Terschelling, hotel op de duinen. Alweer.
De zon schijnt, het strand lonkt, de zee is kalm. Anderen gaan wel. Ik kijk. Ik denk en overweeg.
Als ik ga, kan ik inspiratie opdoen voor die ene alinea die net niet lekker loopt.
Of voor die sleutelscène die nog wat extra diepgang nodig heeft. Ik ga niet. Op dat moment.
Bewust volautomatisch - Hoofdstuk 22
Dat was vorige week, een schrijfretraite op Terschelling, met andere schrijvers. Ik weet dat een strandloopje mij goed doet en de nodige inspiratie op zal leveren (tenminste, dat doet het meestal), maar het voelt als weglopen, als tijdverspilling.
Het is ook de keus tussen goed en snel of beter: tussen het streven naar perfectie en het denken dat je tempo maakt, tussen het ‘gaan voor het hoogst haalbare’ en het ‘niet langer durven zeggen dat mijn boek nog steeds of nog lang niet klaar is’. Dat ook vooral.
Ongeduldige toekomst
Eerdere schrijfweken was ik me daar niet zo sterk van bewust, van die keus tussen kwaliteit en tempo.
Vooraf maakte ik altijd een planning: hoeveel kan ik doen in één week?
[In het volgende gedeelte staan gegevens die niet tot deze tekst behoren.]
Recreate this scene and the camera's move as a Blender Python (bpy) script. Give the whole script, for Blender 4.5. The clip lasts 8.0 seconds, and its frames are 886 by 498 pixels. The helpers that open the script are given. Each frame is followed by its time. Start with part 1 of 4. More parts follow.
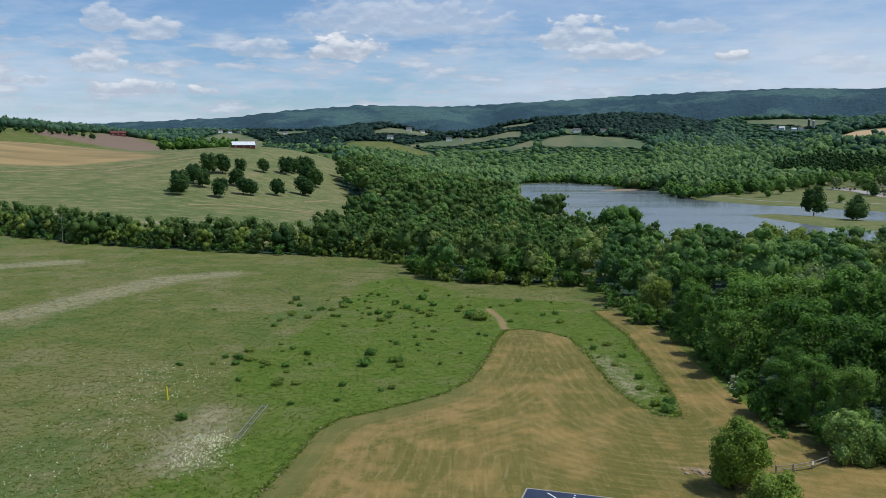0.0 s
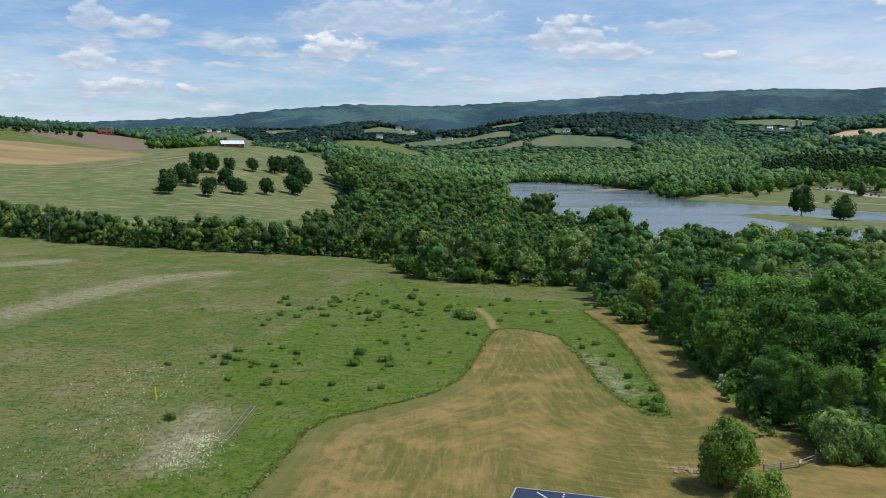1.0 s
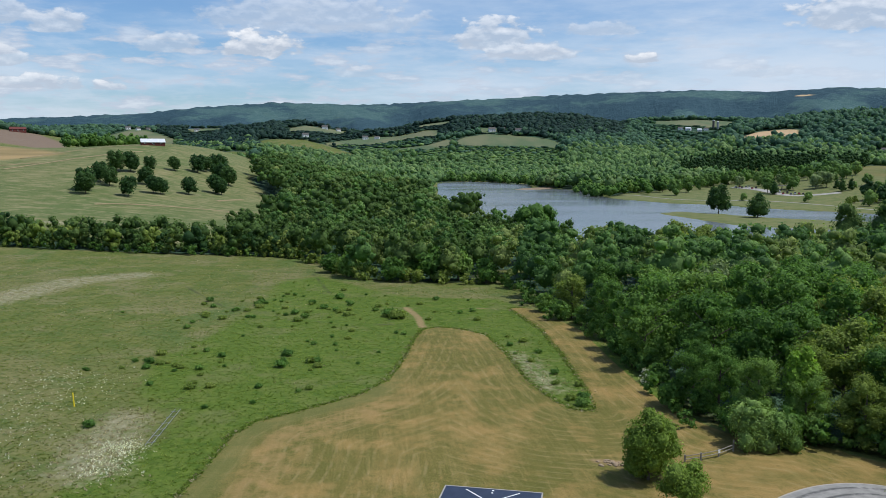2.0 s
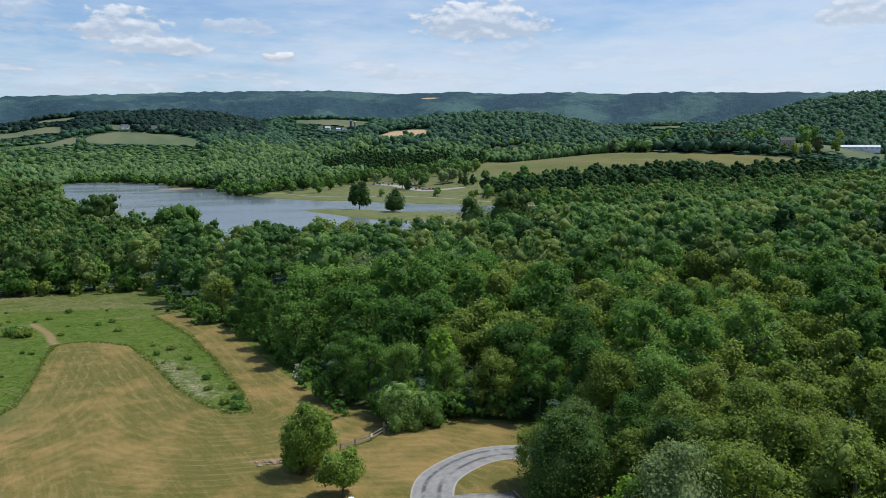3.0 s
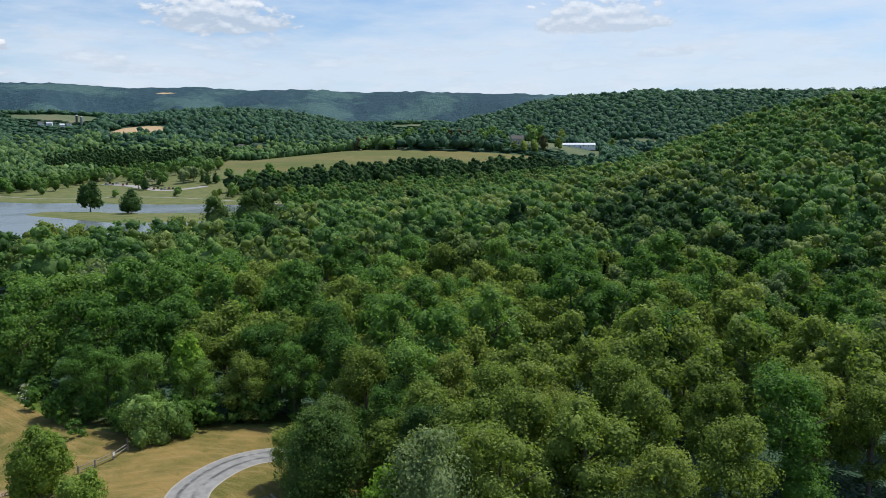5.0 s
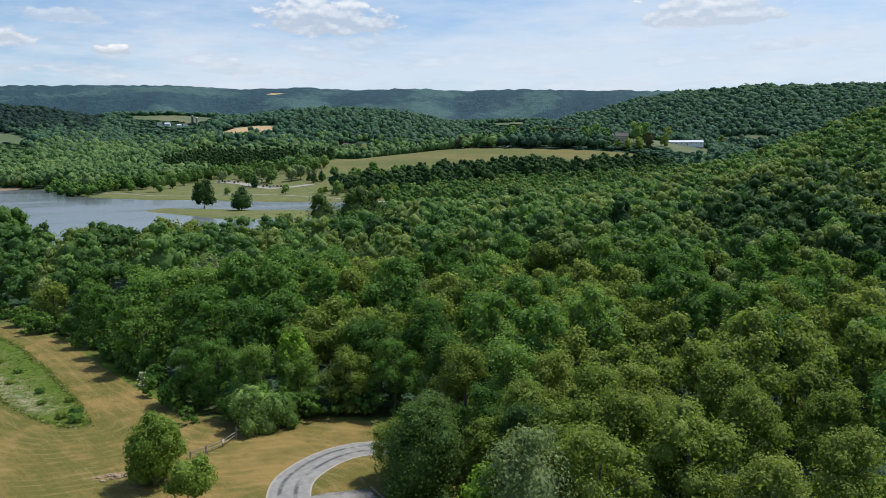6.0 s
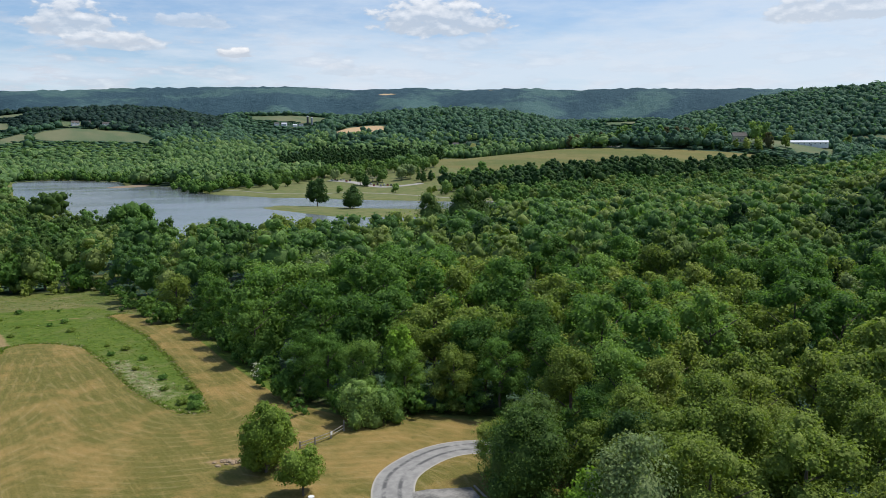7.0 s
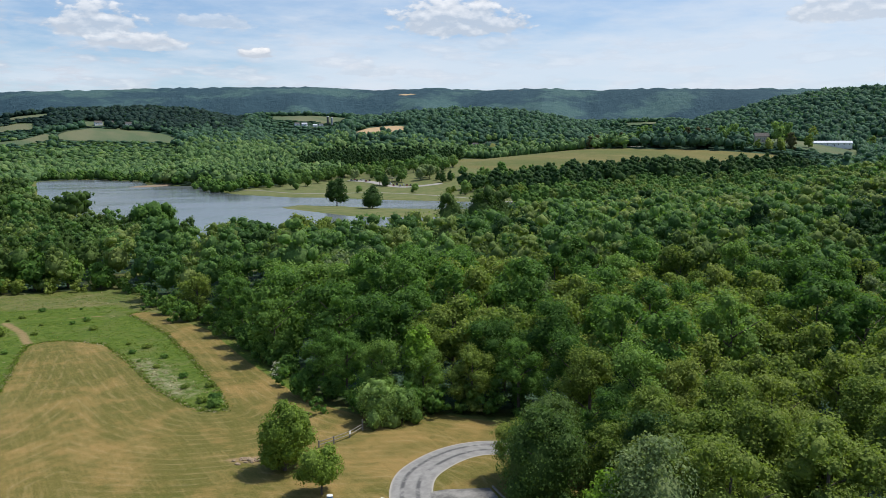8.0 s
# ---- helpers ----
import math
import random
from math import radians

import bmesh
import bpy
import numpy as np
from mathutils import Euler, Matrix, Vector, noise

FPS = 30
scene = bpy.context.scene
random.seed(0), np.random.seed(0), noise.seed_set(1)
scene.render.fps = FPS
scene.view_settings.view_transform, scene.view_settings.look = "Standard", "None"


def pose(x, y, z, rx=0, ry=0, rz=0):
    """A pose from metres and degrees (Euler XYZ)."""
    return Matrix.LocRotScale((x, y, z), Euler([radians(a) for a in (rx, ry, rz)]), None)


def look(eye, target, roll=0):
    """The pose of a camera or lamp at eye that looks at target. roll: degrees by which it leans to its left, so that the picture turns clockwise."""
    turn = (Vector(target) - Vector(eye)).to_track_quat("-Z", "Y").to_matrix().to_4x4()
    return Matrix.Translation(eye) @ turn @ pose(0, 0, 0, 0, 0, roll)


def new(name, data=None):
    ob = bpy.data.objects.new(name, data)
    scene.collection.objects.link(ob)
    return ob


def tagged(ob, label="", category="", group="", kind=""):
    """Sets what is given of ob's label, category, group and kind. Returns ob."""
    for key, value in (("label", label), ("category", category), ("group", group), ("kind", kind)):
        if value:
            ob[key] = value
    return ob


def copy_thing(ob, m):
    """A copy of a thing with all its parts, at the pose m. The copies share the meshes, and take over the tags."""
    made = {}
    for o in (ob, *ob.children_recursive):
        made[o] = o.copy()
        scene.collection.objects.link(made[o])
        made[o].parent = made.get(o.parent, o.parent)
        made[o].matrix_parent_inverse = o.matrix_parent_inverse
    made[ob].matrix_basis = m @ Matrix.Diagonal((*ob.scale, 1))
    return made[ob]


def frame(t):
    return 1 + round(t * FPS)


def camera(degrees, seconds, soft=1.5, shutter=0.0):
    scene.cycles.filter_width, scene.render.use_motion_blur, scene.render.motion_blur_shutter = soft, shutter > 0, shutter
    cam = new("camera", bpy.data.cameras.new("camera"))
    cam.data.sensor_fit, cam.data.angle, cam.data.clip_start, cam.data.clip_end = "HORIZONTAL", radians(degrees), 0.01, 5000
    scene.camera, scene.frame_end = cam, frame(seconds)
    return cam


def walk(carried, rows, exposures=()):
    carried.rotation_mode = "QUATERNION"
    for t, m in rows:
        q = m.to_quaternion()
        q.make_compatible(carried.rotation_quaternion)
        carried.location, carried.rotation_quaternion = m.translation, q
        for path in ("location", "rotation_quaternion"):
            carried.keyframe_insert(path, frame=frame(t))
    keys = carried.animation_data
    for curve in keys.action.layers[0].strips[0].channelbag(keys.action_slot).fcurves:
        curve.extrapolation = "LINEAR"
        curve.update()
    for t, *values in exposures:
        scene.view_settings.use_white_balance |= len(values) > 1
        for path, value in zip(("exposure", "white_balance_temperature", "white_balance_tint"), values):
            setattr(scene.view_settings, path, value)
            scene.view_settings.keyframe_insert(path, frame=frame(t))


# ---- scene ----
# ---- camera and its walk: a hovering drone that turns on the spot ----
cam = camera(55.9, 8.0, soft=0.6)
EYE = 35.0
TURNS = [  # seconds, yaw, pitch, roll
    (0.0, 0.0, -6.59, 0.11), (0.5, -0.99, -6.59, 0.03), (1.0, -0.71, -6.63, 0.0), (1.2, -0.58, -6.63, -0.05),
    (1.45, -0.62, -6.64, -0.08), (1.85, -3.5, -6.67, -0.12), (2.1, -7.6, -6.69, -0.16), (2.3, -11.96, -6.71, -0.19), (2.5, -17.02, -6.71, -0.17),
    (2.7, -22.3, -6.71, -0.14), (2.8, -25.2, -6.72, -0.12), (2.9, -28.0, -6.72, -0.1), (3.0, -29.68, -6.73, -0.09), (3.1, -30.46, -6.74, -0.1),
    (3.2, -30.9, -6.75, -0.11), (3.5, -31.19, -6.77, -0.13), (3.8, -32.1, -6.78, -0.16), (4.0, -33.63, -6.79, -0.18),
    (4.2, -36.2, -6.8, -0.17), (4.4, -38.95, -6.81, -0.16), (4.5, -40.5, -6.81, -0.16), (4.7, -43.72, -6.81, -0.14),
    (5.0, -46.9, -6.87, -0.05), (5.25, -47.7, -6.92, 0.03), (5.5, -46.0, -6.96, 0.1), (5.8, -41.9, -6.98, 0.16), (5.9, -40.65, -6.98, 0.17),
    (6.0, -39.97, -6.99, 0.17), (6.2, -39.76, -6.99, 0.15), (6.4, -39.2, -6.99, 0.12), (6.5, -38.34, -6.99, 0.1),
    (6.6, -36.81, -6.99, 0.09), (6.7, -34.8, -6.99, 0.08), (6.8, -33.4, -6.99, 0.07), (7.0, -32.55, -6.99, 0.05),
    (7.5, -31.86, -7.0, 0.0), (8.0, -31.22, -6.98, -0.02),
]
walk(cam, [(t, pose(0.04, 0.03, EYE, 90 + pitch, roll, yaw)) for t, yaw, pitch, roll in TURNS],
     [(0.0, -0.17, 6320, 10.5), (0.5, -0.08, 6340, 10.5), (1.0, -0.02, 6350, 10.5), (1.2, -0.02, 6350, 10.5), (2.5, -0.02, 6380, 10.5), (4.5, 0.10, 6500, 10), (6.0, 0.10, 6650, 10.5), (8.0, 0.11, 6730, 11)])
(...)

Of in een midweek?
Nee, ik kan nooit in vijf dagen tijd en al helemaal niet in vier (rekening houdend met reistijd en op de terugweg nog twee te geven workshops), mijn hele manuscript doorwerken.
Het waren planningen die ik overigens nooit haalde, geen enkele keer. Omdat ik (te) lang bleef steken bij die ene pagina, die ene alinea of erger nog, die ene zin die nog mooier kon.
Uren was ik ermee bezig, van de laptop over naar pen en papier want dat stimuleert beide hersenhelften en dus de creativiteit, weer terug naar de laptop, net zolang tot ik tevreden was. Me niet meer bekommerend om tempo en ongeduldige toekomstige lezers.
Stap twee
Zolang ik me niet bewust ben van het feit dat datgene wat ik roep niet in overeenstemming is met dat wat ik doe, zal het nooit anders gaan. Gelukkig heb ik dat stadium nu bereikt, ik zie dat ik niet doe wat ik zeg. Stap één is gezet.
Op naar stap twee: een bewuste keus maken op het moment dat dit dilemma zich weer voordoet. Ik zou namelijk dan kunnen besluiten sneller tevreden te zijn. En ik zou kunnen kijken of ik in het vervolg zo’n keuze bewust volautomatisch kan maken. Zou kunnen. Inderdaad. Zou.